Benedict Arnold sketch from Lossing
   Dr Church had become Chairman of the Committee in the early part of May and had personally signed Arnold's commission to take Fort Ticonderoga on May 10th. At this point it gets confusing again. Sometime in the middle of May, Dr Warren replaced Dr Church as Chairman of the Committee of Safety in what has been described as "a bloodless and even noiseless coup." I have not been able to determine the precise reason for this action or what the politics involved were. Although Drs Warren and Church were allied to each other as staunch Whigs, there was a rivalry between them and one gets the impression that they were more colleagues than friends. In any event, Church was selected by the Provincial Congress to take secret correspondence to the Continental Congress in Philadelphia asking it to assume control and support of the Massachusetts militia now besieging Boston. Church departed for Philadelphia on May 20th, 1775 and did not return to Cambridge until the afternoon of June 16th, arriving in the middle of the battle of Bunker Hill. On May 20th, Warren became President of the Provincial Congress, and on June 14th a major general in the Massachusetts militia only to die two days later at Bunker Hill. (See my post on" Dr Joseph Warren at Bunker Hill - Heroic or Foolish.")
   In the meantime, Arnold was awaiting authority from the Continental Congress to proceed with a plan he had drawn up to attack Canada. On June 15th, 1775, Arnold sent an aide to Philadelphia to outline his plans. But, on that very day George Washington was appointed as Commander in Chief of the new American Army by that Congress and it would be months before Washington could turn his attention to Arnold and his plans to invade Canada. Washington's first priority was to hasten to Cambridge and take command of the army besieging Boston.
Enterprise - Arnold's flagship
 In the absence of Drs Warren and Church, the Massachusetts Committee of Safety proceeded to undermine Arnold in a series of actions. The first was the dispatch of Colonel Henshaw to Connecticut. If Connecticut was ready to take control over the captured forts, Henshaw was to proceed to Ticonderoga and turn over command to a Connecticut officer. If Connecticut had not sent officers and men to take control of Ticonderoga, Henshaw was to tell Arnold to stay on. But on his arrival in Connecticut, Henshaw learned that it had opened up a third possibility by sending a delegation to Albany to ask New York to take control of the forts. New York was less than thrilled with the prospect of assuming responsibility for the Massachusetts-Connecticut attack on crown forts on its own territory and only wanted to make sure that the captured cannon and supplies remained in New York and were not sent on to Boston. Henshaw sent an aide to Arnold at Crown Point with a letter instructing him to guard against any surprise from the enemy and that he would receive further instructions. Arnold was left in a state of a bewildering confusion of interests and orders but could take relief in the fact that Massachusetts had not relieved him of command -yet.

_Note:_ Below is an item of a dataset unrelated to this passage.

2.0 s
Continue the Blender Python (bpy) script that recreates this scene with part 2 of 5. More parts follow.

  The Committee of Safety was receiving reports from a number of sources to include an account of the taking of Ticonderoga by Ethan Allen which only further increased their apprehension over the whole Ticonderoga affair. On June 12th, acting on a recommendation from the Committee of Safety, the Massachusetts Provincial Congress decided to send a an investigative committee to Ticonderoga with authority to review how Arnold had executed his commission and to give him such orders as they deemed necessary. The committee consisted of Walter Spooner, Jedediah Foster, and James Sullivan. In addition, Arnold was to turn over his command to an officer appointed by Connecticut and the three members of the special investigative committee were authorized to decide if Arnold should remain in the employ of Massachusetts and could discharge him and order him to return to Massachusetts and render an account of his actions.

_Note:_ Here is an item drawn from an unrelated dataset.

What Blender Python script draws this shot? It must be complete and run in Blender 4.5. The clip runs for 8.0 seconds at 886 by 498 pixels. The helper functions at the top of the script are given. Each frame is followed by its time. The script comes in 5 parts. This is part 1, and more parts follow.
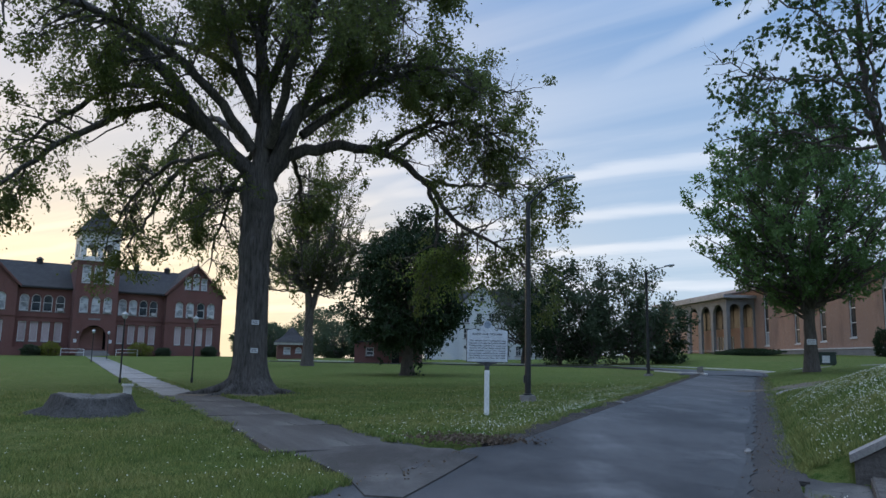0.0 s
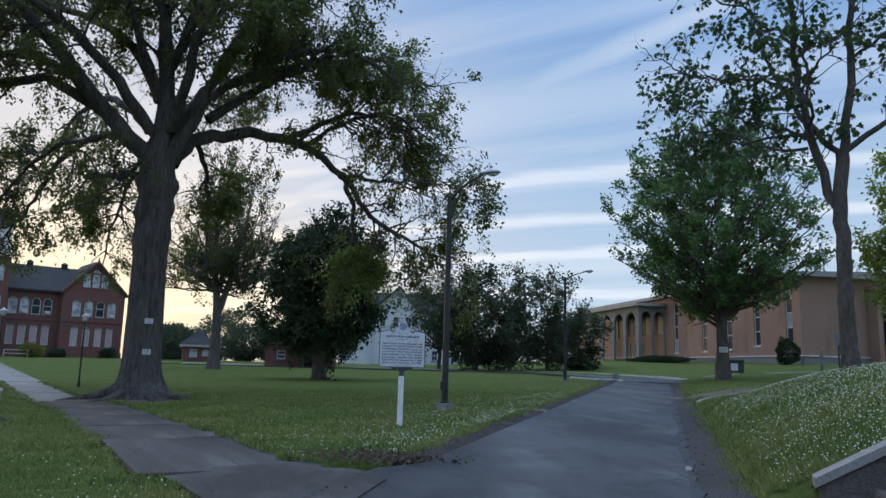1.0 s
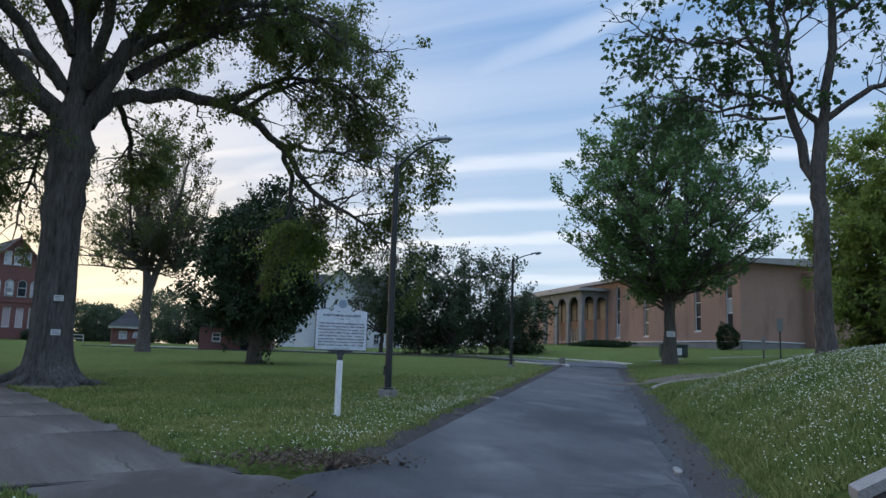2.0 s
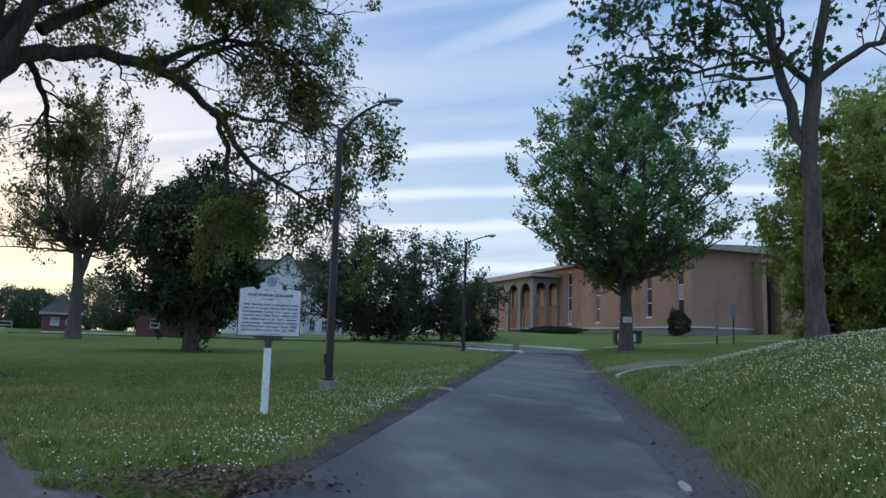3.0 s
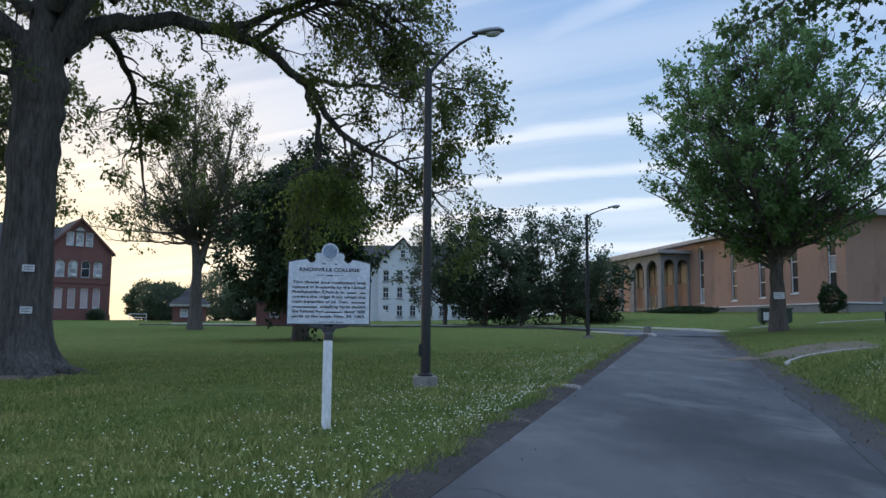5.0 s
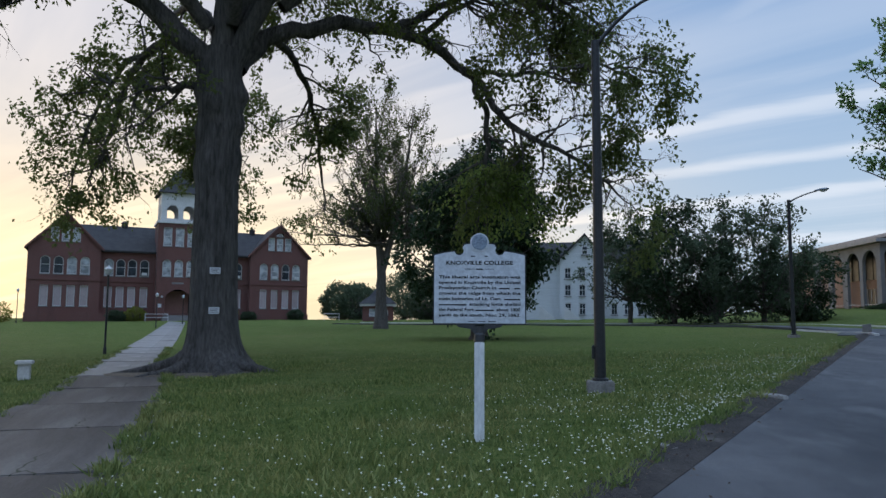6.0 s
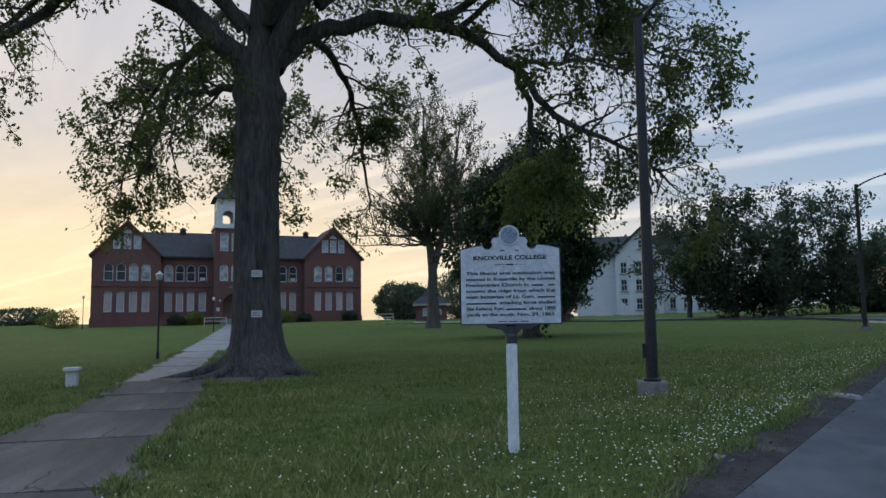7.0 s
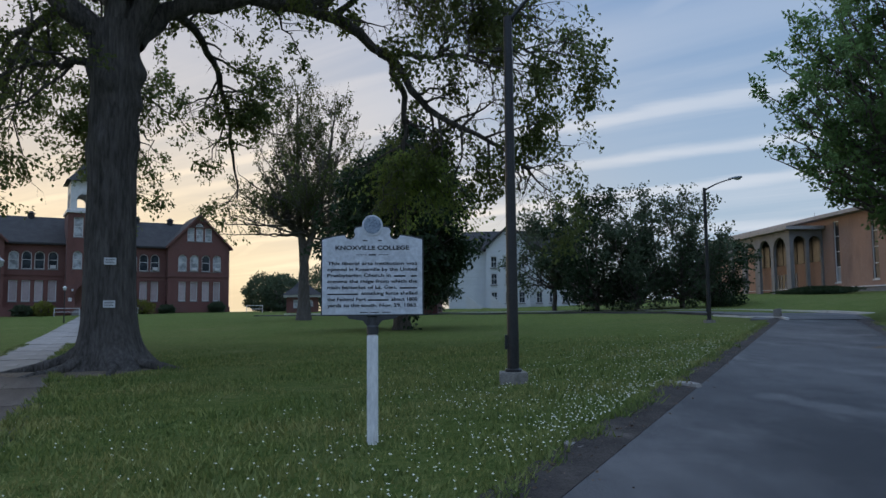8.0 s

James Sullivan - Member Spooner Committee, later Governor of Massachusetts

     The three Massachusetts investigators arrived at Crown Point on June 22nd and to the beleaguered Arnold they appeared to be just another delegation come in to reflect in his glory or perhaps to bring in some sorely needed cash. Nothing prepared him for the confrontation that took place abroad his flagship, Enterprise. The committee ordered Arnold to step down immediately as commander and was informed that, if he wished to remain in charge of his contingent of Massachusetts militia, it would have to be as second in command to a newly arrived Connecticut officer. Arnold flatly refused; he would resign first. There was no further negotiation. Later that day, the committee chairman, Walter Spooner, sent Arnold a note in which it was stated that "It is the expectation of the provincial congress that the chief officer of the Connecticut forces at these stations will command..." Arnold not only was to turn command of his troops over to a Connecticut officer but he was ordered  to "lay an account of your disbursements before the Provincial Congress."
   That night Arnold retired to his cabin and drafted a long letter to the Committee. He expressed his outrage in the manner in which he had been treated, stating, among other grievances, that the whole manner in which the committee had acted was "a most disgraceful reflection on him and the body of troops he commands " and was "a sufficient inducement to resign." Arnold ended the letter by offering his resignation because of the failure of Massachusetts to discharge its obligations honorably to him as well as to his men. The Congress had failed him and his men by only furnishing L100 to keep his army in the field for two months. He had advanced the army L1000 out of his own fortune and had borrowed money on his own word to pay his men when it became necessary. This had put him in a terrible financial bind.
Jedediah Foster home outside of Worcester

   Benedict Arnold then took the only action he thought he could. On June 24th, 1775, six weeks after taking Fort Ticonderoga, he disbanded his regiment and resigned his Massachusetts commission. Arnold now only wanted to go home to Connecticut, straighten out his financial affairs, and then proceed to Massachusetts to clear his name.
   He was soon to discover, however, that three days prior to his confrontation with the Spooner committee, on June 19th 1775, his wife of eight years, Peggy Mansfield, had died, leaving him a widower with three young sons.